História da sombrinha de frevo
Pesquisadores contam que a presença do guarda-chuva na dança do frevo está relacionada a uma expressão de ataque e defesa, um sentido de arma.
Grande e preto, o guarda-chuva já caracterizava o passista e era uma arma disfarçada na mão do folião solitário. O processo de escolarização e espetacularização do frevo contribuiu para que a sombrinha fosse se tornando um adereço mais adequado, menor e colorido
Guarda-chuva preto já foi utilizado para dançar frevo — Foto: Reprodução/TV Globo
Por meio dos registros históricos, sabe-se que a sombrinha era um guarda-chuva cheio de coisas penduradas, como salsichas e garrafas de cachaça. O passista que a carregava não tinha a performance e aparência de hoje.
“Alguns usavam paletó em pleno calor, com a cara melada de talco, sem camisa por dentro, uma calça amarrada com cordão, um sapato velho ou tênis trocado ou descalço”, traz a dissertação acadêmica “O frevo nos discos da Rozenblit”, de Paula Viviana de Rezende e Valadares.
Esse processo de escolarização influencia diretamente no mercado, mesmo que isoladamente, já que foram os passistas, professores e bailarinos que passaram a confeccionar e a encomendar sombrinhas de frevo como conhecemos: pequena e nas cores amarelo, verde, vermelho e azul.
Cantor e ator, Walmir Chagas participou dos primórdios do Balé Popular do Recife, em meados da década de 1970. Ao G1, ele relembrou que o então diretor do grupo, André Madureira, esteve diretamente ligado ao que hoje se tem como modelo da sombrinha de frevo
No começo, Balé Popular do Recife usava as sombrinhas infantis, mas elas ainda muito grandes para certos movimentos típicos do frevo, segundo Chagas.

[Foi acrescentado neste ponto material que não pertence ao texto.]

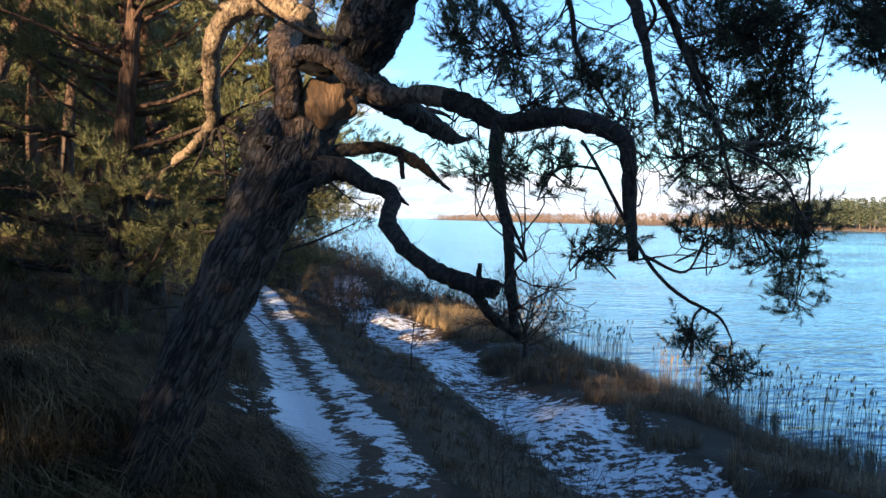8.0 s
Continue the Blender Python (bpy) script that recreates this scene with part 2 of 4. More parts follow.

“Fomos à Leite Bastos, na Rua do Fogo (a rua que liga a Avenida Nossa Senhora do Carmo ao Pátio de São Pedro), conversar e o rapaz disse que não tinha sombrinha menor que a infantil, mas que poderia fazer. André encomendou uma tiragem”, disse Chagas sobre a invenção. “‘Faça com umas cores bem alegres’,ele pediu”, continuou.
Para o artista, o erro da imaturidade de quem era ainda muito jovem foi não ter registrado o novo formato de sombrinha. “Talvez, até hoje, o Balé Popular do Recife estivesse ganhando royalties”.